O aprendizado é outra coisa. Depende da dúvida, da absoluta falta de certeza, da autoexperimentação, de uma mente viva, inocente, disposta a abrir mão de suas mais enfáticas certezas, não sujeita a devaneios, passividade ou submissão.
Disse-o certa vez em seus estudos sobre o comportamento humano o notável cientista matemático, pensador e filósofo francês Blaise Pascal: Blaise Pascal, em seus estudos sobre o comportamento humano: “Existem duas maneiras pelas quais as opiniões são admitidas na alma, e são elas, o entendimento e a vontade. A mais natural é a do entendimento, pois nunca deveria consentir senão as verdades demonstradas, embora a mais comum seja a da vontade, pois todos os homens quase sempre são levados a crer não pela prova, mas pela qualidade do agrado recebido em troca de sua submissão...”
As alienações são subprodutos da fé cega, e por não exigirem do protagonista qualquer tipo de autovivência ou autoexperimentação lúcida, quando então poderia comprovar ou descartar suas crenças ou “certezas”, demonstra uma absoluta ausência de Lucidez Consciencial.

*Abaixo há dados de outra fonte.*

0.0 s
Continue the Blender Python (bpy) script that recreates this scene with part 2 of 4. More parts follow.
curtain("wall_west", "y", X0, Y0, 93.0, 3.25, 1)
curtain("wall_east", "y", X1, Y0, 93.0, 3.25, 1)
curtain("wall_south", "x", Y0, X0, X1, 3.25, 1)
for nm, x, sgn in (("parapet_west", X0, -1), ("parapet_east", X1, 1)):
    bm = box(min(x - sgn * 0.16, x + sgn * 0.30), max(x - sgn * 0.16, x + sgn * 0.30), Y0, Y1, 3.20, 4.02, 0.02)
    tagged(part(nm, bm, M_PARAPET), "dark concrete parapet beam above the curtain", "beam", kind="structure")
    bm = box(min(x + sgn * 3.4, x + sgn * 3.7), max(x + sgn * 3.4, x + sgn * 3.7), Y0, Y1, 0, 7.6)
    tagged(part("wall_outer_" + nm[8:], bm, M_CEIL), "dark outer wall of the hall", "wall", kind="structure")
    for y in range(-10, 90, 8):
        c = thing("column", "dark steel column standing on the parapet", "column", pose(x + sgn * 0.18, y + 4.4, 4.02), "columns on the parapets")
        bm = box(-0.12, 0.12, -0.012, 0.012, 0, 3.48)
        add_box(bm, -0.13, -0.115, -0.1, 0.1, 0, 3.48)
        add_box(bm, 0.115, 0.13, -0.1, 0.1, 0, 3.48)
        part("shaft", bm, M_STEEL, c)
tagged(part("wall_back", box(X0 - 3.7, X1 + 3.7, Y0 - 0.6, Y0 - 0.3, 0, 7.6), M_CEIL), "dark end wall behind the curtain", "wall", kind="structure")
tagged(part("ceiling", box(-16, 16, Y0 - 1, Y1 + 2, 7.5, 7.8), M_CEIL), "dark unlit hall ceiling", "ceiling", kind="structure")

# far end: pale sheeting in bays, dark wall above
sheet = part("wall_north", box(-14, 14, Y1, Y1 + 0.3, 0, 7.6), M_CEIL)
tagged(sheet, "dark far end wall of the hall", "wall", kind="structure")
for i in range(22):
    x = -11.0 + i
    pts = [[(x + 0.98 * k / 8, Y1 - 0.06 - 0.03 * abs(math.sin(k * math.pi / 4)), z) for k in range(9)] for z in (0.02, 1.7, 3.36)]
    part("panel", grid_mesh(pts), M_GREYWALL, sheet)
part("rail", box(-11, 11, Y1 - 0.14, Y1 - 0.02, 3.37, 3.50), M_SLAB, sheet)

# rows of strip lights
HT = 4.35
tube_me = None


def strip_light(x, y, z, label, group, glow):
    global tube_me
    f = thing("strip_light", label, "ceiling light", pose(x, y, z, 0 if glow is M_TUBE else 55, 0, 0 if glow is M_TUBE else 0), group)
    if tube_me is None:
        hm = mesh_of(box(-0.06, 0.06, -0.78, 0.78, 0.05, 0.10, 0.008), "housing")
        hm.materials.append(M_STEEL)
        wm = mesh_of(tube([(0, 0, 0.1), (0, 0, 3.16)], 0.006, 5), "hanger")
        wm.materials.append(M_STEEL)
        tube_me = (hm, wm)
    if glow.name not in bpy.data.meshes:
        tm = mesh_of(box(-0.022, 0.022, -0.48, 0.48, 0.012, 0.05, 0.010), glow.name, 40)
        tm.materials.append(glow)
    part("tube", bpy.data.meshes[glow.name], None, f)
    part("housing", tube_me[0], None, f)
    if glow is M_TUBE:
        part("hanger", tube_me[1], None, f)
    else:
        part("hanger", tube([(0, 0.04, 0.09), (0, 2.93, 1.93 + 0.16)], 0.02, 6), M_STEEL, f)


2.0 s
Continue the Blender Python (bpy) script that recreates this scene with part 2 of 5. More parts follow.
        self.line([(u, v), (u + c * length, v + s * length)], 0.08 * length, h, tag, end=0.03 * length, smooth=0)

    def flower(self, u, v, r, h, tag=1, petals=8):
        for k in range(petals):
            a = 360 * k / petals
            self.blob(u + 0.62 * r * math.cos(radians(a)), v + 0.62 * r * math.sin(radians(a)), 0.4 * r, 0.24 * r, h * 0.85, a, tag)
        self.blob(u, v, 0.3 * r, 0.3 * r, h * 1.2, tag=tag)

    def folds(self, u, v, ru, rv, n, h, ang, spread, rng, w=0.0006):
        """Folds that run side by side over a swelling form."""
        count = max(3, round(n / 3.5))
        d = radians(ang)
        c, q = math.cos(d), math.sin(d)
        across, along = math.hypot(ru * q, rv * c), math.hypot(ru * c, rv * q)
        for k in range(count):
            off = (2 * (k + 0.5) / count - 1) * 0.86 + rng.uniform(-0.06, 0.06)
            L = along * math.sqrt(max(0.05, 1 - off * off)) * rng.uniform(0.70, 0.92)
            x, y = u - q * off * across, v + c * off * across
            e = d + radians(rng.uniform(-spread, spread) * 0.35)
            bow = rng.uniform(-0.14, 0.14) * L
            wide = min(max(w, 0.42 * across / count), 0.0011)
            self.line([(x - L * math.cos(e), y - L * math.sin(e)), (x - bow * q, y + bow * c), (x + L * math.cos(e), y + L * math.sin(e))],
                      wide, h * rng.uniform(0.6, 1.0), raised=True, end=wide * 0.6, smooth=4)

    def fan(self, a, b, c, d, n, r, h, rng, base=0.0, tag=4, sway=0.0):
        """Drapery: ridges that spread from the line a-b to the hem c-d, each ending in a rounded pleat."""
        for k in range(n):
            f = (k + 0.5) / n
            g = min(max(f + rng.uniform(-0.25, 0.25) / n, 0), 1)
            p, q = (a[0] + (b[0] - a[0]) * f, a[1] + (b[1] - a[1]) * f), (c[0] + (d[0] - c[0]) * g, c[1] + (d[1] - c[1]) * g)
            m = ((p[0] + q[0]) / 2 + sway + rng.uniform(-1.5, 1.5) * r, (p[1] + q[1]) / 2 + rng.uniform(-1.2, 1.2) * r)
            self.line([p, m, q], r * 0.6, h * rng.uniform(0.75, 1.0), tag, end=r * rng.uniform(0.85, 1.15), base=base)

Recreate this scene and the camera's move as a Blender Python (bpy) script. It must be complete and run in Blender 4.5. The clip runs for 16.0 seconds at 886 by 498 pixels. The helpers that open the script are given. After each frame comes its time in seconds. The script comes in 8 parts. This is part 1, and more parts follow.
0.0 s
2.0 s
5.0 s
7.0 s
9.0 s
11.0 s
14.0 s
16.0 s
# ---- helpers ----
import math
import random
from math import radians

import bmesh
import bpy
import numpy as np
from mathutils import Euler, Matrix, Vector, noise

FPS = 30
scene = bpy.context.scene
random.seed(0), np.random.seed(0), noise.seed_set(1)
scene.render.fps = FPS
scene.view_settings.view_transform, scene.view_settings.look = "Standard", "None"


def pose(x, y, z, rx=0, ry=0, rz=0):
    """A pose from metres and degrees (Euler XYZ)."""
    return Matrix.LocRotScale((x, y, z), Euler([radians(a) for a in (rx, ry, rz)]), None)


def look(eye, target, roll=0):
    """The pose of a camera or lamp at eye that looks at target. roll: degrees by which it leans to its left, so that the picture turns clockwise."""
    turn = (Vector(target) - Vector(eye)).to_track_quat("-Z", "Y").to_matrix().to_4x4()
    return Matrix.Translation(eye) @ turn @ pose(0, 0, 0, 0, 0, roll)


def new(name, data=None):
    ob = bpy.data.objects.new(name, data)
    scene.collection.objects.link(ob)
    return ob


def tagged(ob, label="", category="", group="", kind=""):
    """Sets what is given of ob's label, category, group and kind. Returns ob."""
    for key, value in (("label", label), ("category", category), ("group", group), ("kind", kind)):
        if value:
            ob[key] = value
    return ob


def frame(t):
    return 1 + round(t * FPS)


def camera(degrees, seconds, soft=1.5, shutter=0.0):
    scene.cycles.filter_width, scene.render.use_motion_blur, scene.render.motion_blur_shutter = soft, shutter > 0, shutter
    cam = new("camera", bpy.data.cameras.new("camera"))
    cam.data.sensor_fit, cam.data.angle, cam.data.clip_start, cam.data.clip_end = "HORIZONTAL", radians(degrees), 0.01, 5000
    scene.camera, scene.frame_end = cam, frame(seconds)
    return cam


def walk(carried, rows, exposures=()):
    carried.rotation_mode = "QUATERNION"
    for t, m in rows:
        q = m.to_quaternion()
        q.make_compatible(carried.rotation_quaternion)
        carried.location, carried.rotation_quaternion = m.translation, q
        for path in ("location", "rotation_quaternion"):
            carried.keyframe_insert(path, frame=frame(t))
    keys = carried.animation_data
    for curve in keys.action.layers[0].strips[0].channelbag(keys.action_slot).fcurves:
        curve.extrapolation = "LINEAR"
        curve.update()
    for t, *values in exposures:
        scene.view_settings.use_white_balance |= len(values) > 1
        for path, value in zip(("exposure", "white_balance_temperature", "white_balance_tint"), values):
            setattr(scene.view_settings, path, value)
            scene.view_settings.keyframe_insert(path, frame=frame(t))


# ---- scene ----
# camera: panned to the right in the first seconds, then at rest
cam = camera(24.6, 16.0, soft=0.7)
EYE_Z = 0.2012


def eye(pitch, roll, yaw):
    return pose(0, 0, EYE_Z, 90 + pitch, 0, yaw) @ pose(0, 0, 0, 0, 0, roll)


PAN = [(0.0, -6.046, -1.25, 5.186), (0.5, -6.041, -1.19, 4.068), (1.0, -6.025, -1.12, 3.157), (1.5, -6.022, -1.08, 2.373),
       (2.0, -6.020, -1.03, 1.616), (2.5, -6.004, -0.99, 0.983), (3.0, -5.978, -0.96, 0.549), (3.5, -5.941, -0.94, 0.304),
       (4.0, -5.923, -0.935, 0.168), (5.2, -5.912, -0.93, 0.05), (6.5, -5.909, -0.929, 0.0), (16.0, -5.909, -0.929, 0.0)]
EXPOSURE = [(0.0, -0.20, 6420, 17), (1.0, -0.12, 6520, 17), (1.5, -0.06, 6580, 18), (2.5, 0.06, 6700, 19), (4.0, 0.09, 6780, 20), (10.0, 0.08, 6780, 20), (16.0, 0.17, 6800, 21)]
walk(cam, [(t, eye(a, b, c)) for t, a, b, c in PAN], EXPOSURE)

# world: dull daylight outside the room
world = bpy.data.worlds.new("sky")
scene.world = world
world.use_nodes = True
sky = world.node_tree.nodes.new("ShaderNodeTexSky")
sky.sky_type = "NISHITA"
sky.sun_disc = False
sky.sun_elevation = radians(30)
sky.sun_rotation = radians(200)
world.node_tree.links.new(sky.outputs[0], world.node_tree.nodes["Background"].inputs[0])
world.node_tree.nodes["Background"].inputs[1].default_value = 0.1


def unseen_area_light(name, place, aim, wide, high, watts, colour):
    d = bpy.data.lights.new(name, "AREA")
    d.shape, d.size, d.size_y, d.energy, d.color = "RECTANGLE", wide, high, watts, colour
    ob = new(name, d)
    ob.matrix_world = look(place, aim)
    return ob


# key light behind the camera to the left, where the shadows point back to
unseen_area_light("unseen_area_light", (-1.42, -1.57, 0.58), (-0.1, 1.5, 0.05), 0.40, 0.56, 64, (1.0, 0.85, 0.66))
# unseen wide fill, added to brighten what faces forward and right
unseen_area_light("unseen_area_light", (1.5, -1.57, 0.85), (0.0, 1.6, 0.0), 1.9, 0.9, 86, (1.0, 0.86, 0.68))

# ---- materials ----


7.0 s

Na contramão, a autoexperimentação, desde que lúcida, embora nem sempre compreendida, sem extremismos ou radicalizações, é capaz de nos conduzir à Lucidez Consciencial.
O homem religioso é essencialmente um homem repleto de dúvidas, e paradoxalmente, quando maior sua fé em relação aos paradigmas, dogmas sagrados, guias, santos, símbolos ou blindagens que dão sustentação às suas Crenças e Superstições, menos certeza de suas “certezas” ele tem. Assim, acaba aceitando tudo aquilo por força da repetição, tradição ou simples conveniência, enquanto em seu íntimo sabe e sofre com suas incertezas.
A ideia de uma boa colheita de nada serve sem o respectivo plantio. O plantio é a coisa factual, real, sólida, concreta, verdadeira. E assim, do mesmo modo que não é possível se conhecer o sabor de um fruto a partir de sua alusão ou descrição, também não é possível construir uma obra concreta usando como alicerce estável apenas a imaginação, alegorias, mitos, crendices, ilusões ou fantasias, não importando qual seja a Qualidade, Status ou Pedigree da fonte patrocinadora.